━━ LISTING ━━

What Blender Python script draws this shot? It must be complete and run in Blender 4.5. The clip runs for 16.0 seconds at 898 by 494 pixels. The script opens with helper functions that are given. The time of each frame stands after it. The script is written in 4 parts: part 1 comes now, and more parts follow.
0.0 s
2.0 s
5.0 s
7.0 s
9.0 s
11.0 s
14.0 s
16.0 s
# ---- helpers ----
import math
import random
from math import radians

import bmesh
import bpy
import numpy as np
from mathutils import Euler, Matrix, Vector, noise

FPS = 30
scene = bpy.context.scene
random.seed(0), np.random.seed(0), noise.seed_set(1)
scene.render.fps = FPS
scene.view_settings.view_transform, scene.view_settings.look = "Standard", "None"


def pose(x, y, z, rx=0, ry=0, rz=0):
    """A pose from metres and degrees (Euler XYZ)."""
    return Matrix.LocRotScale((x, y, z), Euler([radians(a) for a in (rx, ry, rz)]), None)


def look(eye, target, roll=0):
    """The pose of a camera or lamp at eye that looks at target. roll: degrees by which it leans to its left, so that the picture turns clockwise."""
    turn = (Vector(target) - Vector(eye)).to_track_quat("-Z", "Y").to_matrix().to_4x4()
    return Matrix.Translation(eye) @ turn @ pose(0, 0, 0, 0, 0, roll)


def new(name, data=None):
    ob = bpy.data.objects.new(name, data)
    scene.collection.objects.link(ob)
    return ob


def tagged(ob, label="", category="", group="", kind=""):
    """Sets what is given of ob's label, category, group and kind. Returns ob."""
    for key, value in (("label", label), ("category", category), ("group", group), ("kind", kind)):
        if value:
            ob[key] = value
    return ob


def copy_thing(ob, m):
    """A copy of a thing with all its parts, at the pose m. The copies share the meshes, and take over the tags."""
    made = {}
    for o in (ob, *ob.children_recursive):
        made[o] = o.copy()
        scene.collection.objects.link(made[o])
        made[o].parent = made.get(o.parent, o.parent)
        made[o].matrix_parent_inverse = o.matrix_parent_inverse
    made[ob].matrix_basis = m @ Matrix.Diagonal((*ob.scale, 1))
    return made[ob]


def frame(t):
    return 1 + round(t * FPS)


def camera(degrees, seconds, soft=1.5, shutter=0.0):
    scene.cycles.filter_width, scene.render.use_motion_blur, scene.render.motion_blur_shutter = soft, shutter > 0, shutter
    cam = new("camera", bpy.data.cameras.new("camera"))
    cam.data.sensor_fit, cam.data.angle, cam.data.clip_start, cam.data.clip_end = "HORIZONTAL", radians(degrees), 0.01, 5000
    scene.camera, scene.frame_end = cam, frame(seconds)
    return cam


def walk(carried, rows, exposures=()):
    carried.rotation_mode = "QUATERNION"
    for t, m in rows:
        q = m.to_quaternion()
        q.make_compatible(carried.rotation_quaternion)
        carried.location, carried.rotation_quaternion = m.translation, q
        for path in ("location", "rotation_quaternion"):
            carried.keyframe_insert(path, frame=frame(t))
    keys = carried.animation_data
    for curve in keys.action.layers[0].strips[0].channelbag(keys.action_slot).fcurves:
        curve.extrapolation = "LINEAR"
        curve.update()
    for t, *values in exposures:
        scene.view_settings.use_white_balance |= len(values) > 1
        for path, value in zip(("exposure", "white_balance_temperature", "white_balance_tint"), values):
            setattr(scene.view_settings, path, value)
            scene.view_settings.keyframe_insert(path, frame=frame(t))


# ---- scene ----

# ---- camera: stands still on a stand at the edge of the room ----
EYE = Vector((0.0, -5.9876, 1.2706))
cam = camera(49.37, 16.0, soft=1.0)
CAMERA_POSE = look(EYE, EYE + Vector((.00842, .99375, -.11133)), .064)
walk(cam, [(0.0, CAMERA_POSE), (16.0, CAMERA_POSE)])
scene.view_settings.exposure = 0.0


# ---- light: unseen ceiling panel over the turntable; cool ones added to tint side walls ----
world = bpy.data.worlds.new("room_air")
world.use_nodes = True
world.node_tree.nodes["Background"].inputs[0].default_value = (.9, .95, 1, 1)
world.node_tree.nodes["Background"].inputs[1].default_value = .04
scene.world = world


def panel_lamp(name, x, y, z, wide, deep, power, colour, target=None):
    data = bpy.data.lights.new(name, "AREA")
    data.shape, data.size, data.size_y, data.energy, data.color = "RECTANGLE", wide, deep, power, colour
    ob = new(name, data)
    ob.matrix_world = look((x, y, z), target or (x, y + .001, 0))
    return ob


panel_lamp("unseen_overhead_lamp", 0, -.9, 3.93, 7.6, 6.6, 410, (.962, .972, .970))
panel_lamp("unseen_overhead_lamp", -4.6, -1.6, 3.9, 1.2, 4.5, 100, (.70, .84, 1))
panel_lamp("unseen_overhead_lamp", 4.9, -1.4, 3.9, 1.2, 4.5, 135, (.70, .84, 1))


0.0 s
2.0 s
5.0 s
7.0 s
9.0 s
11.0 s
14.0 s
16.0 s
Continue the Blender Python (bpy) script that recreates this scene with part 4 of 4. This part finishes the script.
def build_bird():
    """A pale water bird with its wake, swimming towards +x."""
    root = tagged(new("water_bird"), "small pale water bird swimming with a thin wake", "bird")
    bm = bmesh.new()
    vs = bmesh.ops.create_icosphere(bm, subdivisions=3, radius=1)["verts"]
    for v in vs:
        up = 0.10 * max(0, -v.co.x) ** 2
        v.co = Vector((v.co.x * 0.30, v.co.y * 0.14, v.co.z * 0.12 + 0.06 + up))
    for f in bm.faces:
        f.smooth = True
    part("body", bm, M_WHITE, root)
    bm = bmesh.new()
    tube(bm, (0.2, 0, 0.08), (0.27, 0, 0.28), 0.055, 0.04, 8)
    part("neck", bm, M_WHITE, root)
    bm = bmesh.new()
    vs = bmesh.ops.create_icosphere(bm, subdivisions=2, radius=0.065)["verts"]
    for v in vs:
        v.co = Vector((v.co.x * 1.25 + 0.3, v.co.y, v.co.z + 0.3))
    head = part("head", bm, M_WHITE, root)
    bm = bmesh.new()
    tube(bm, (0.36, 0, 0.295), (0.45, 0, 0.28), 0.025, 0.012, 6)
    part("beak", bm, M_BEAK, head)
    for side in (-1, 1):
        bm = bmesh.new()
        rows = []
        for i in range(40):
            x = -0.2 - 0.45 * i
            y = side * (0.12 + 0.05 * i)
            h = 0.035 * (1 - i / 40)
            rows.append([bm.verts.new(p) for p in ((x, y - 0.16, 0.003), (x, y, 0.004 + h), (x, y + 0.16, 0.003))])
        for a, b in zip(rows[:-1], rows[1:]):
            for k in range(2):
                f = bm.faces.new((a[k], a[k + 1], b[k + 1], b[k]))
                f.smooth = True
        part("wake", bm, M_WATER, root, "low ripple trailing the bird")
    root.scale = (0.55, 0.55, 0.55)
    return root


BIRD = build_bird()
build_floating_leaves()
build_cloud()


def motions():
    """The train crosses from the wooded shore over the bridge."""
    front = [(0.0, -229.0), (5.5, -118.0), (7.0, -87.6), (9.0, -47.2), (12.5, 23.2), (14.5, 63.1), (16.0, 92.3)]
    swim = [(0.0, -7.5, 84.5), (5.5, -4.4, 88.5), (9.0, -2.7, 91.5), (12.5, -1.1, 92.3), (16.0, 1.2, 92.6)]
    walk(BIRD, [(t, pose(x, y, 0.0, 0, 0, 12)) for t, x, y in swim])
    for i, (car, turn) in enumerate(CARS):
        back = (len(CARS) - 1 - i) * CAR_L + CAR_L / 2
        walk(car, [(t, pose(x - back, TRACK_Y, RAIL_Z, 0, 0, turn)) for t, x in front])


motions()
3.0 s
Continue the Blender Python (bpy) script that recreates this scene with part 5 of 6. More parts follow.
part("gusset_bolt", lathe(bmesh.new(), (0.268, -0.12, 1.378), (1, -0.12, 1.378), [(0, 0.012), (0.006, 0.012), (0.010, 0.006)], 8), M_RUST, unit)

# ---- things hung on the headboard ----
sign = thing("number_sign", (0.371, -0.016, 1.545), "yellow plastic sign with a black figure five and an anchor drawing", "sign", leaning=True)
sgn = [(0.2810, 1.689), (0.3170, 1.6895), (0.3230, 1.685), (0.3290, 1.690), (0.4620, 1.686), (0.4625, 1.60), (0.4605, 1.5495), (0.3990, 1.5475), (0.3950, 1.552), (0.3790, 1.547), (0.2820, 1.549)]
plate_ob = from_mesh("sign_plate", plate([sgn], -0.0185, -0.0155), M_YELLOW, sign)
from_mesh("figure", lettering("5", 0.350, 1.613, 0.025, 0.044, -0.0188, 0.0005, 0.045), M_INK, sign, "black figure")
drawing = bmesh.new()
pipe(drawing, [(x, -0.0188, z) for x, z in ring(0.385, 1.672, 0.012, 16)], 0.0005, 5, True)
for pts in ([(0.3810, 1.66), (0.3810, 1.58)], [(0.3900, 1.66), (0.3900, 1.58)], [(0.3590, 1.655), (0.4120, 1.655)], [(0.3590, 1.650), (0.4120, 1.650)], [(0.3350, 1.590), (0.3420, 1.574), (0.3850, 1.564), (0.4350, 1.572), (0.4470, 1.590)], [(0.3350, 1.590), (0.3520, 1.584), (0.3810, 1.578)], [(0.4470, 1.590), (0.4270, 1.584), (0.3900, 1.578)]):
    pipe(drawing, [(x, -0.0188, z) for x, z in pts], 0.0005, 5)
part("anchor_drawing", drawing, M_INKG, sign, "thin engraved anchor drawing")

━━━

• [GIVEN REQUEST]
In the records above, locate the lines holding the word "script". Copy each of them.

• [TASK RESULT]
What Blender Python script draws this shot? It must be complete and run in Blender 4.5. The clip runs for 16.0 seconds at 898 by 494 pixels. The script opens with helper functions that are given. The time of each frame stands after it. The script is written in 4 parts: part 1 comes now, and more parts follow.
Continue the Blender Python (bpy) script that recreates this scene with part 4 of 4. This part finishes the script.
Continue the Blender Python (bpy) script that recreates this scene with part 5 of 6. More parts follow.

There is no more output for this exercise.